Strip the pictures and reproduce the rest of the listing exactly.

==== Data ====

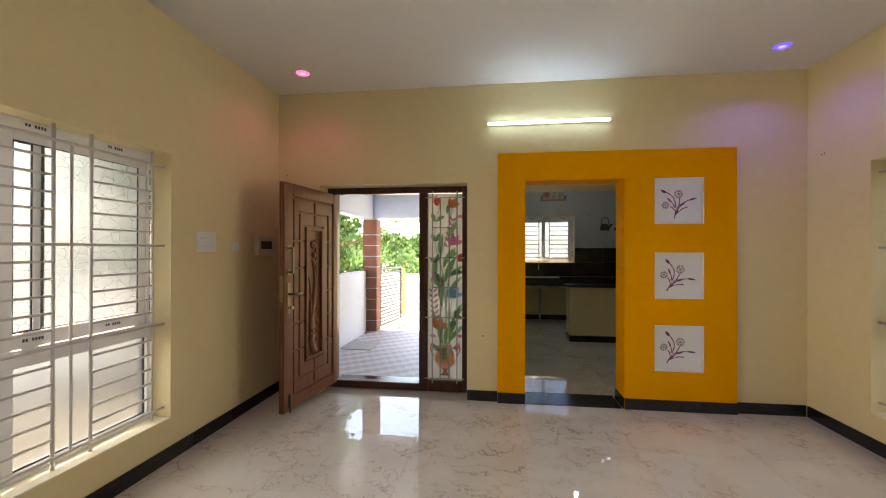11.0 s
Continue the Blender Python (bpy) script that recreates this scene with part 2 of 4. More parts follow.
def wall(name, axis, d0, d1, u0, u1, z0, z1, holes=(), mat=None, label="cream painted plaster wall", category="wall"):
    """A wall whose depth d runs along axis; holes are (u0, u1, z0, z1), cut right through."""
    bm = bmesh.new()
    us = sorted({u0, u1, *[v for h in holes for v in h[:2] if u0 < v < u1]})
    zs = sorted({z0, z1, *[v for h in holes for v in h[2:] if z0 < v < z1]})
    full = {}
    for i in range(len(us) - 1):
        for j in range(len(zs) - 1):
            cu, cz = (us[i] + us[i + 1]) / 2, (zs[j] + zs[j + 1]) / 2
            full[i, j] = not any(h[0] < cu < h[1] and h[2] < cz < h[3] for h in holes)
    at = {}

    def vert(u, d, z):
        if (u, d, z) not in at:
            at[u, d, z] = bm.verts.new((d, u, z) if axis == "x" else (u, d, z))
        return at[u, d, z]

    for (i, j), f in full.items():
        if not f:
            continue
        a, b, c, e = us[i], us[i + 1], zs[j], zs[j + 1]
        for d in (d0, d1):
            bm.faces.new([vert(*p) for p in ((a, d, c), (b, d, c), (b, d, e), (a, d, e))])
        for ok, p in ((full.get((i - 1, j)), ((a, c), (a, e))), (full.get((i + 1, j)), ((b, c), (b, e))), (full.get((i, j - 1)), ((a, c), (b, c))), (full.get((i, j + 1)), ((a, e), (b, e)))):
            if not ok:
                (pu, pz), (qu, qz) = p
                bm.faces.new([vert(pu, d0, pz), vert(qu, d0, qz), vert(qu, d1, qz), vert(pu, d1, pz)])
    return solid(name, bm, mat or CREAM, label, category)


# ---- large structure ----
H = 3.02
WIN_W, WIN_E, WIN_K = (0.61, 2.42, 0.270, 2.092), (1.395, 3.09, 0.285, 2.09), (1.07, 2.295, 1.185, 2.143)
wall("wall_west", "x", -0.23, 0.0, -0.23, 5.12, -0.1, 3.14, [WIN_W])
wall("wall_east", "x", 4.88, 5.11, -0.23, 8.16, -0.1, 5.6, [WIN_E])
wall("wall_south", "y", -0.23, 0.0, 0.0, 4.88, -0.1, 3.14, [(1.5165, 2.4115, -0.1, 2.0935), (2.953, 4.441, -0.1, 2.088)])
wall("wall_north", "y", 4.892, 5.12, 0.0, 3.108, -0.1, 3.14, [(1.735, 2.632, -0.1, 2.08)])
wall("wall_passage", "x", 2.88, 3.108, 5.12, 7.2, -0.1, 3.02)
wall("wall_under_landing", "y", 7.2, 7.4, 2.88, 4.88, -0.1, 1.80)
wall("wall_stair_upper", "y", 6.17, 6.36, 2.88, 4.0, 1.80, 5.6)
# the high opening is added out of view to hold the stair lamp
wall("wall_stair_back", "y", 7.93, 8.16, 2.65, 4.88, 1.80, 5.6, [(3.3, 4.5, 4.3, 5.3)])
wall("wall_stair_west", "x", 2.65, 2.88, 6.36, 7.93, 1.80, 5.6)
wall("wall_stair_void", "x", 3.83, 4.0, 5.15, 6.17, 3.14, 5.6)
wall("wall_stair_front", "y", 5.0, 5.15, 3.83, 4.88, 3.14, 5.6)
wall("wall_kitchen_east", "x", 2.43, 2.66, -5.05, -0.23, -0.1, 3.14)
wall("wall_kitchen_west", "x", -0.32, -0.09, -5.05, -0.23, -0.1, 3.14)
wall("wall_kitchen_back", "y", -5.05, -4.82, -0.09, 2.43, -0.1, 3.14, [WIN_K, (0.30, 0.56, 2.77, 3.0)])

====

• _Solution to this task_:
11.0 s
Continue the Blender Python (bpy) script that recreates this scene with part 2 of 4. More parts follow.
def wall(name, axis, d0, d1, u0, u1, z0, z1, holes=(), mat=None, label="cream painted plaster wall", category="wall"):
    """A wall whose depth d runs along axis; holes are (u0, u1, z0, z1), cut right through."""
    bm = bmesh.new()
    us = sorted({u0, u1, *[v for h in holes for v in h[:2] if u0 < v < u1]})
    zs = sorted({z0, z1, *[v for h in holes for v in h[2:] if z0 < v < z1]})
    full = {}
    for i in range(len(us) - 1):
        for j in range(len(zs) - 1):
            cu, cz = (us[i] + us[i + 1]) / 2, (zs[j] + zs[j + 1]) / 2
            full[i, j] = not any(h[0] < cu < h[1] and h[2] < cz < h[3] for h in holes)
    at = {}

    def vert(u, d, z):
        if (u, d, z) not in at:
            at[u, d, z] = bm.verts.new((d, u, z) if axis == "x" else (u, d, z))
        return at[u, d, z]

    for (i, j), f in full.items():
        if not f:
            continue
        a, b, c, e = us[i], us[i + 1], zs[j], zs[j + 1]
        for d in (d0, d1):
            bm.faces.new([vert(*p) for p in ((a, d, c), (b, d, c), (b, d, e), (a, d, e))])
        for ok, p in ((full.get((i - 1, j)), ((a, c), (a, e))), (full.get((i + 1, j)), ((b, c), (b, e))), (full.get((i, j - 1)), ((a, c), (b, c))), (full.get((i, j + 1)), ((a, e), (b, e)))):
            if not ok:
                (pu, pz), (qu, qz) = p
                bm.faces.new([vert(pu, d0, pz), vert(qu, d0, qz), vert(qu, d1, qz), vert(pu, d1, pz)])
    return solid(name, bm, mat or CREAM, label, category)


# ---- large structure ----
H = 3.02
WIN_W, WIN_E, WIN_K = (0.61, 2.42, 0.270, 2.092), (1.395, 3.09, 0.285, 2.09), (1.07, 2.295, 1.185, 2.143)
wall("wall_west", "x", -0.23, 0.0, -0.23, 5.12, -0.1, 3.14, [WIN_W])
wall("wall_east", "x", 4.88, 5.11, -0.23, 8.16, -0.1, 5.6, [WIN_E])
wall("wall_south", "y", -0.23, 0.0, 0.0, 4.88, -0.1, 3.14, [(1.5165, 2.4115, -0.1, 2.0935), (2.953, 4.441, -0.1, 2.088)])
wall("wall_north", "y", 4.892, 5.12, 0.0, 3.108, -0.1, 3.14, [(1.735, 2.632, -0.1, 2.08)])
wall("wall_passage", "x", 2.88, 3.108, 5.12, 7.2, -0.1, 3.02)
wall("wall_under_landing", "y", 7.2, 7.4, 2.88, 4.88, -0.1, 1.80)
wall("wall_stair_upper", "y", 6.17, 6.36, 2.88, 4.0, 1.80, 5.6)
# the high opening is added out of view to hold the stair lamp
wall("wall_stair_back", "y", 7.93, 8.16, 2.65, 4.88, 1.80, 5.6, [(3.3, 4.5, 4.3, 5.3)])
wall("wall_stair_west", "x", 2.65, 2.88, 6.36, 7.93, 1.80, 5.6)
wall("wall_stair_void", "x", 3.83, 4.0, 5.15, 6.17, 3.14, 5.6)
wall("wall_stair_front", "y", 5.0, 5.15, 3.83, 4.88, 3.14, 5.6)
wall("wall_kitchen_east", "x", 2.43, 2.66, -5.05, -0.23, -0.1, 3.14)
wall("wall_kitchen_west", "x", -0.32, -0.09, -5.05, -0.23, -0.1, 3.14)
wall("wall_kitchen_back", "y", -5.05, -4.82, -0.09, 2.43, -0.1, 3.14, [WIN_K, (0.30, 0.56, 2.77, 3.0)])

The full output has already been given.